La popolazione dell'isola era nel 1931 di 9245 ab. divisa fra i due comuni di Sant'Antioco (kmq. 87,5) e Calasetta (kmq. 31), cui corrispondono i due soli centri notevoli dell'isola. Presso la costa settentrionale è il piccolo abitato di Cussorgia (164 ab.). La popolazione sparsa in campagna non supera i 250 ab. Sant'Antioco, il centro maggiore (6500 ab.) che continua la fenicia Sulcis è sulla costa orientale, presso l'istmo, alle falde dell'erta rupe del Castello; quivi si osservano numerose abitazioni trogloditiche, che sono antichì ipogei punico-romani ampliati e adattati. Ma la maggior parte dell'abitato si distende verso il mare. Calasetta (2500 ab.) è all'estremo settentrionale, sul piccolo promontorio detto Punta di Manca. La risorsa principale della popolazione consiste nell'agricoltura e specialmente nella coltivazione della vite, che dà prodotti pregiati, esportati in Sardegna e anche in Liguria. Si coltivano anche ortaggi. La palma nana, che vegeta spontanea, al pari dell'agave, ha dato luogo ad una piccola industria (fabbricazione di canestri, ecc.). Invece è presso che abbandonata l'industria del bisso, o seta marina, che si ricavava dalla pinna nobilis, una bivalve che si raccoglie in abbondanza nel mare circostante. A sud di Calasetta, presso la Punta Maggiore, vi è una tonnara; e una salina si trova presso la punta omonima. L'interno dell'isola è assai ricco di caccia.
Sant'Antioco è unito alla Sardegna per una ferrovia che traversa l'istmo; essa prosegue per Calasetta.
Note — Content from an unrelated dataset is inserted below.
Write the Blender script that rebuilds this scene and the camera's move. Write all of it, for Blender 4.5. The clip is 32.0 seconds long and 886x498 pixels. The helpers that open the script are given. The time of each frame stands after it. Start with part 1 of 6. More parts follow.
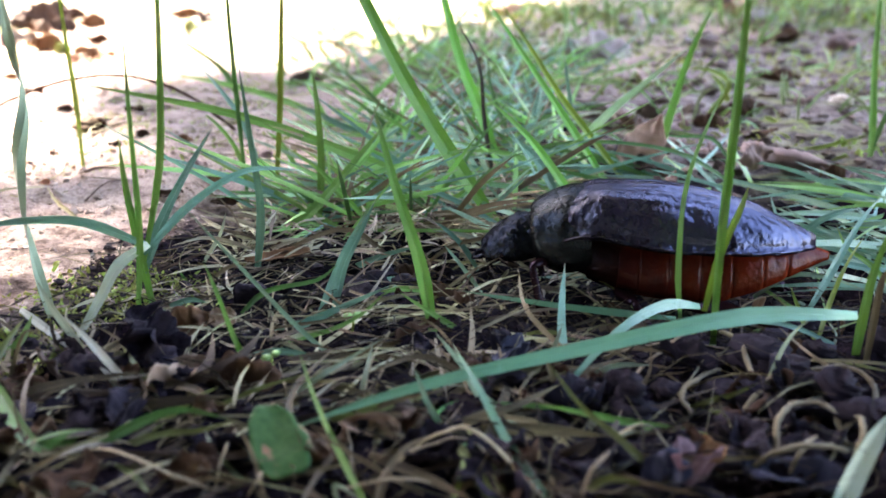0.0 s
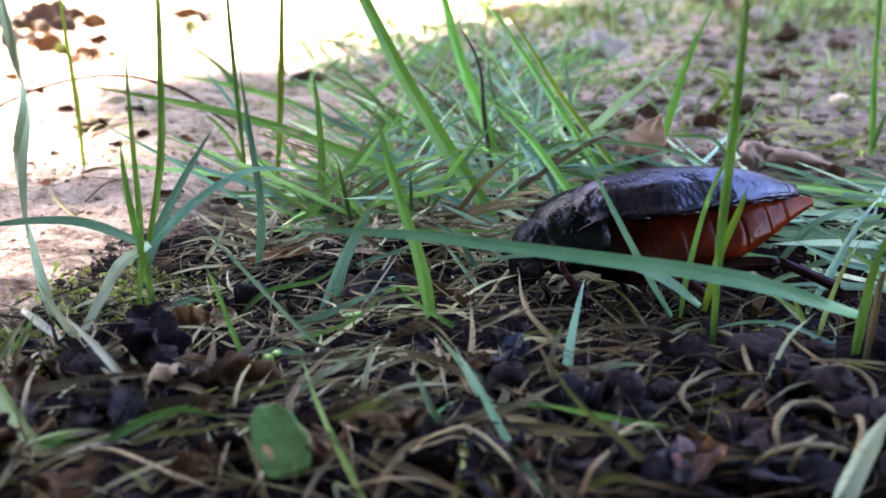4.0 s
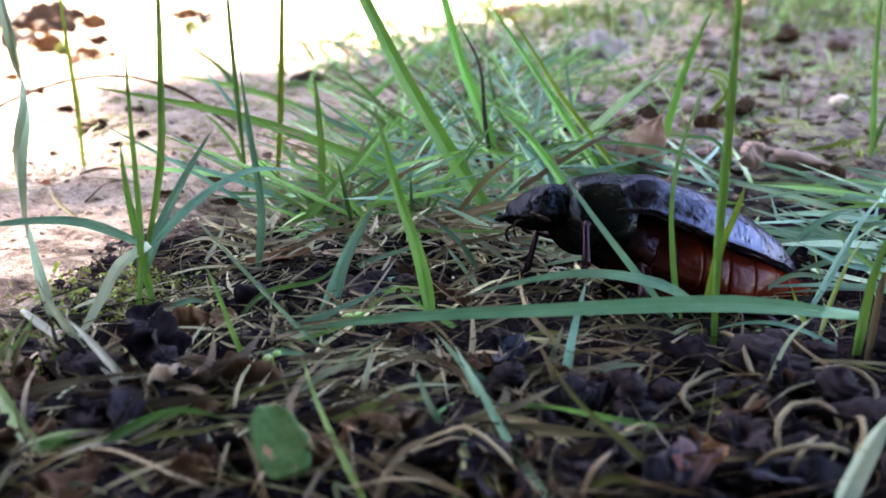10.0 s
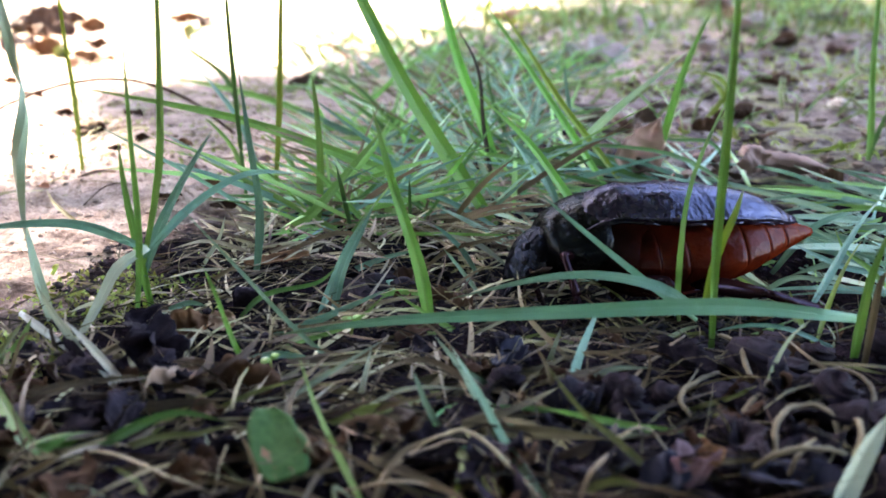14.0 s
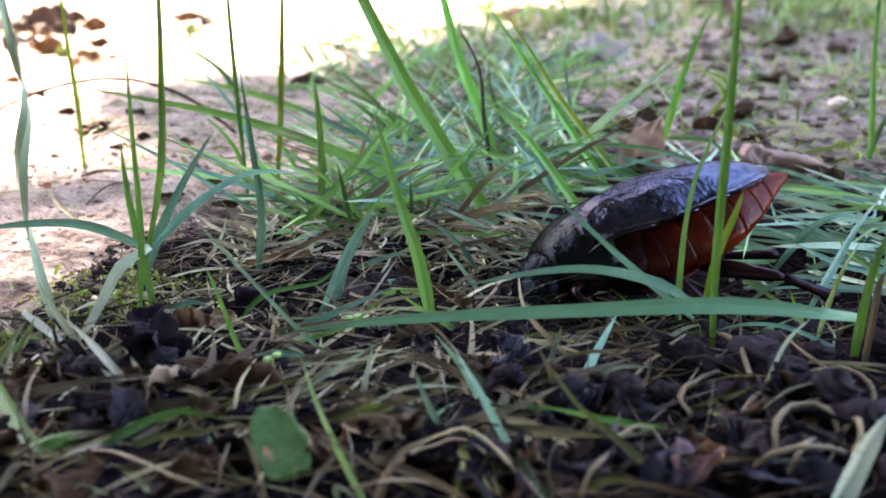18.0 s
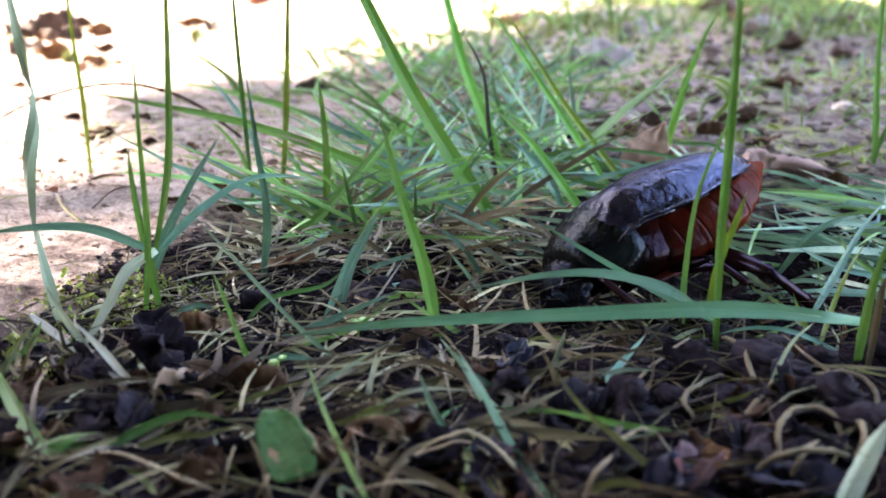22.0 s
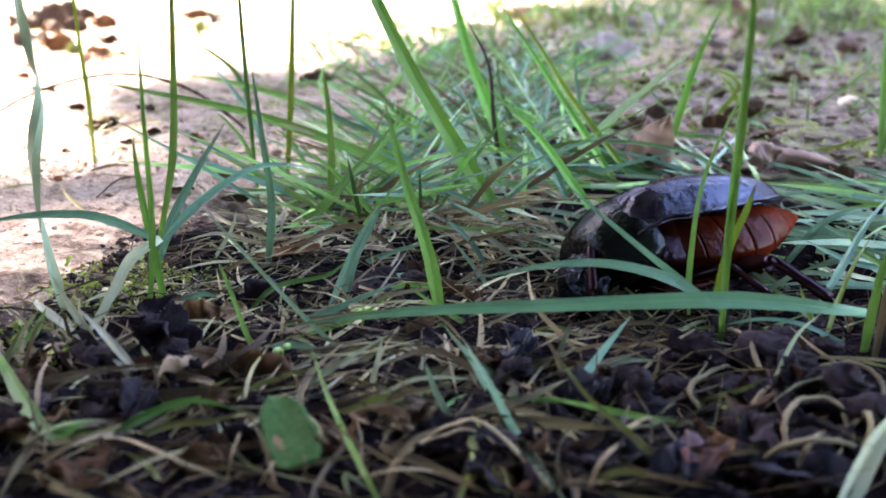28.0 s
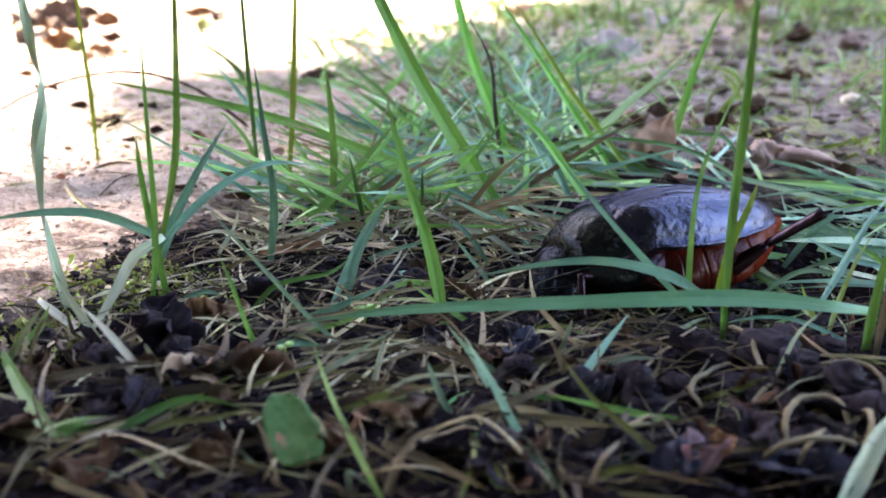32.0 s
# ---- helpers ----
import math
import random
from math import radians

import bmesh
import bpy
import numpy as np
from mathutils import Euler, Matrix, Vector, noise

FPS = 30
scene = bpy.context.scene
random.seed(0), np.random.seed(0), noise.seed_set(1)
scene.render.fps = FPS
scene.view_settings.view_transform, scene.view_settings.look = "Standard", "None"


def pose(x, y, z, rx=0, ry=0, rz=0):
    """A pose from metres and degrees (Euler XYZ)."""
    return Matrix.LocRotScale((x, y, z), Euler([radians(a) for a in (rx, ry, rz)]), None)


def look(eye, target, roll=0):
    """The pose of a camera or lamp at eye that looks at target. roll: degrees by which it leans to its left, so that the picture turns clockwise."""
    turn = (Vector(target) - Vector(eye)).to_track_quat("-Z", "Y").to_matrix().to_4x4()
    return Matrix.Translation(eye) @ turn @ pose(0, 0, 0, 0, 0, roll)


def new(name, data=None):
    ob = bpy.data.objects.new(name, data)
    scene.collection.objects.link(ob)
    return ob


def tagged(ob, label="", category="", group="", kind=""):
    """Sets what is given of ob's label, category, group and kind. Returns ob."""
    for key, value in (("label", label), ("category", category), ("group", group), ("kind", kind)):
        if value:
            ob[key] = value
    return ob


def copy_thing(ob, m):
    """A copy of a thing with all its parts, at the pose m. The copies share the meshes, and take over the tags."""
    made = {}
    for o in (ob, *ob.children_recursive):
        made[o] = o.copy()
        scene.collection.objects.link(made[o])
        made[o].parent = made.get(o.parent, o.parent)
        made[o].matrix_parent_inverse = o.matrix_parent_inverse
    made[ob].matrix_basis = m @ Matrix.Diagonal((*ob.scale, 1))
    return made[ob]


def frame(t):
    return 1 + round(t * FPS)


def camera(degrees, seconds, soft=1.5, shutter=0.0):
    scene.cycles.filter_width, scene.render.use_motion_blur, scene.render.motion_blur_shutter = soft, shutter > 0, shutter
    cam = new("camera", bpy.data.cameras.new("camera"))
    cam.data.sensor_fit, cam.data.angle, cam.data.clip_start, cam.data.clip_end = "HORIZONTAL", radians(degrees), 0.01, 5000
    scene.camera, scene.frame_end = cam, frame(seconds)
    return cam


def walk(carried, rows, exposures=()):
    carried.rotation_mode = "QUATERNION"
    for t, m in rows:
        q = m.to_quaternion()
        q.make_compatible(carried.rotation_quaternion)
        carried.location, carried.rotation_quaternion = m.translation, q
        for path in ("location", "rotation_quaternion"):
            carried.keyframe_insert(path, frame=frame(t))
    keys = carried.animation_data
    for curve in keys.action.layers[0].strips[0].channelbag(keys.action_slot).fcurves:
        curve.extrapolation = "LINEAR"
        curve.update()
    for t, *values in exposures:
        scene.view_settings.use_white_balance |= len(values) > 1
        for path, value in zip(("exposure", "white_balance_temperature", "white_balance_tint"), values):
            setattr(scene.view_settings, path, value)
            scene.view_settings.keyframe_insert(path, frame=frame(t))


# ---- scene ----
cam = camera(56, 32.0, soft=1.6, shutter=0.3)
cam.data.dof.use_dof = True
cam.data.dof.focus_distance = 0.110
cam.data.dof.aperture_fstop = 30.0
walk(cam, [
    (0, pose(0.00007, 0.00010, 0.04312, 68.795, -0.047, 0.015)),
    (0.5, pose(0.00007, 0.00007, 0.04314, 68.775, -0.041, 0.025)),
    (1, pose(0.00003, 0.00006, 0.04310, 68.753, -0.038, 0.027)),
    (1.5, pose(0.00003, 0.00008, 0.04301, 68.770, -0.043, 0.051)),
    (2, pose(0.00004, 0.00013, 0.04311, 68.707, -0.035, 0.046)),
    (2.5, pose(0.00006, 0.00011, 0.04319, 68.681, -0.037, 0.046)),
    (3, pose(0.00009, 0.00006, 0.04320, 68.697, -0.024, 0.050)),
    (3.5, pose(0.00008, -0.00000, 0.04319, 68.731, -0.009, 0.028)),
    (5.5, pose(0.00012, -0.00024, 0.04349, 68.848, 0.007, 0.047)),
    (6, pose(0.00011, -0.00024, 0.04346, 68.870, 0.033, 0.037)),
    (6.5, pose(0.00012, -0.00025, 0.04337, 68.927, 0.028, 0.050)),
    (7, pose(0.00008, -0.00015, 0.04322, 68.966, 0.023, 0.057)),
    (7.5, pose(0.00009, -0.00010, 0.04322, 68.956, 0.018, 0.056)),
    (8, pose(0.00008, -0.00007, 0.04324, 68.949, -0.016, 0.043)),
    (8.5, pose(0.00003, -0.00007, 0.04319, 68.980, -0.025, 0.006)),
    (9, pose(0.00001, -0.00000, 0.04302, 68.990, -0.005, 0.003)),
    (9.5, pose(0.00002, 0.00006, 0.04302, 68.919, -0.016, 0.025)),
    (10, pose(0.00001, 0.00007, 0.04309, 68.842, -0.042, 0.027)),
    (10.5, pose(0.00001, -0.00002, 0.04316, 68.832, -0.053, 0.014)),
    (11, pose(0.00002, -0.00013, 0.04317, 68.856, -0.052, 0.011)),
    (11.5, pose(0.00005, -0.00022, 0.04314, 68.945, -0.046, 0.012)),
    (12, pose(0.00008, -0.00022, 0.04315, 69.001, -0.067, 0.017)),
    (12.5, pose(0.00011, -0.00014, 0.04309, 69.019, -0.064, 0.019)),
    (13, pose(0.00008, -0.00010, 0.04310, 69.020, -0.072, -0.003)),
    (13.5, pose(0.00007, -0.00009, 0.04308, 69.070, -0.081, -0.035)),
    (14, pose(0.00008, -0.00005, 0.04308, 69.071, -0.083, -0.041)),
    (14.5, pose(0.00006, 0.00005, 0.04309, 69.034, -0.100, -0.061)),
    (16.5, pose(0.00004, -0.00012, 0.04315, 69.013, -0.061, -0.048)),
    (17, pose(0.00008, -0.00012, 0.04315, 69.005, -0.036, -0.030)),
    (17.5, pose(0.00009, -0.00021, 0.04325, 68.964, -0.041, 0.009)),
    (18, pose(0.00012, -0.00031, 0.04326, 68.976, -0.009, 0.038)),
    (18.5, pose(0.00013, -0.00037, 0.04325, 69.019, -0.005, 0.052)),
    (19, pose(0.00013, -0.00040, 0.04329, 69.046, -0.007, 0.068)),
    (19.5, pose(0.00007, -0.00059, 0.04328, 69.065, 0.038, 0.093)),
    (20, pose(0.00008, -0.00083, 0.04341, 69.076, 0.037, 0.159)),
    (20.5, pose(0.00005, -0.00107, 0.04342, 69.160, 0.021, 0.217)),
    (21, pose(0.00010, -0.00112, 0.04340, 69.253, 0.066, 0.281)),
    (21.5, pose(0.00008, -0.00096, 0.04338, 69.289, 0.047, 0.302)),
    (22, pose(0.00007, -0.00082, 0.04332, 69.309, 0.053, 0.311)),
    (22.5, pose(0.00001, -0.00083, 0.04330, 69.296, 0.025, 0.332)),
    (23, pose(-0.00000, -0.00087, 0.04322, 69.332, 0.032, 0.326)),
    (23.5, pose(0.00002, -0.00090, 0.04321, 69.396, 0.028, 0.340)),
    (24, pose(-0.00003, -0.00081, 0.04305, 69.400, 0.026, 0.346)),
    (24.5, pose(-0.00009, -0.00076, 0.04295, 69.321, -0.001, 0.382)),
    (25, pose(-0.00016, -0.00078, 0.04285, 69.233, -0.032, 0.422)),
    (25.5, pose(-0.00016, -0.00085, 0.04289, 69.199, -0.068, 0.465)),
    (27.5, pose(-0.00021, -0.00072, 0.04264, 68.990, -0.132, 0.565)),
    (28, pose(-0.00022, -0.00078, 0.04261, 68.980, -0.168, 0.582)),
    (28.5, pose(-0.00029, -0.00078, 0.04263, 68.914, -0.191, 0.588)),
    (29, pose(-0.00028, -0.00069, 0.04254, 68.832, -0.207, 0.641)),
    (29.5, pose(-0.00031, -0.00070, 0.04249, 68.782, -0.192, 0.659)),
    (30, pose(-0.00026, -0.00075, 0.04254, 68.728, -0.190, 0.691)),
    (30.5, pose(-0.00024, -0.00084, 0.04260, 68.758, -0.189, 0.699)),
    (31, pose(-0.00023, -0.00081, 0.04269, 68.788, -0.174, 0.699)),
    (31.5, pose(-0.00020, -0.00081, 0.04272, 68.799, -0.160, 0.716)),
    (32, pose(-0.00021, -0.00096, 0.04274, 68.801, -0.129, 0.719))], exposures=[(0, 4.84, 7220, 12), (32, 4.84, 7220, 12)])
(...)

I due paesi sono collegati anche da una rotabile.
Storia. - Il territorio su cui sorge il capoluogo dell'isola fu a lungo disputato tra l'università di Iglesias, l'arcivescovo di Cagliari che avanzava un diploma d'investitura del 1214, e aspirava ad estendere la sua giurisdizione feudale su tutta la parte meridionale dell'isola, e la monarchia sabauda che nel 1754 per popolare la contrada, invitò 240 famiglie greche fuggitive dalla Corsica. Chiusosi il conflitto giurisdizionale a favore del R. Patrimonio, eretta l'isola in commenda dell'Ordine dei Ss. Maurizio e Lazzaro, in quella campagna a pascolo, resa deserta da incursioni frequenti di barbareschi e dall'abbandono, si stabilirono alcune famiglie greco-corse di coltivatori venute da Ajaccio. Ma decimate dalla malaria, ricacciate dalla resistenza dei pastori sardi, o messe in fuga dalle difficoltà incontrate nel dissodamento del suolo, furono sostituite da Tabarchini, cioè da liguri dimoranti nell'isola di Tabarca, sfuggiti alla schiavitù del bey di Tunisi, colà guidati dal capitano guardacoste Giovanni Porcile (1769-1770). A questi ultimi si devono il disboscamento, e l'aratura del terreno, la pesca (specie del tonno), la costruzione del centro cittadino di Sant'Antioco con piano regolatore. Poco dopo sopraggiunsero famiglie piemontesi di viticultori. I conflitti coi pastori sardi furono composti con un'equa ripartizione di terre, con la delimitazione di pascoli, sussidî, ecc., dal capitano Porcile, investito dell'isola col titolo di conte. Questi costruì la chiesa, liquidò le pendenze col vescovo e con l'Ordine, introdusse le prime manifatture, organizzò l'amministrazione comunale. La popolazione nel ventennio 1764-84 salì da 457 a 702 ab.; crebbero le rendite baronali, vescovili, del R. Patrimonio. Occupata il 26 febbraio 1793 da distaccamenti francesi dell'ammiraglio Truguet, fu presto liberata per il valore dei cittadini e per l'apparire d'una squadra spagnola. Nel 1805 i cittadini di Sant'Antioco e Calasetta si offrirono di costruire a proprie spese un fortino a difesa dai barbareschi. Piemontesi e Tabarchini amalgamatisi fra loro, contribuiscono al progresso economico del nuovo centro e dell'isolotto, gli uni con la quadrata e metodica tenacia nel lavoro della terra, gli altri negli ardimenti del mare.
Bibl.: R. Ciasca, Bibliografia sarda, Roma 1931-34, V, s. v. (storia politica, storia della Chiesa, amministrazione). La storia delle prime difficoltà della fondazione di Sant'Antioco su ricerche archivistiche è in R. Ciasca, Alcuni momenti della colonizzazione in Sardegna del sec. XVIII, in Analisi della Facoltà di lettere dell'università di Cagliari, I-II (1927-28), pp. 93-174.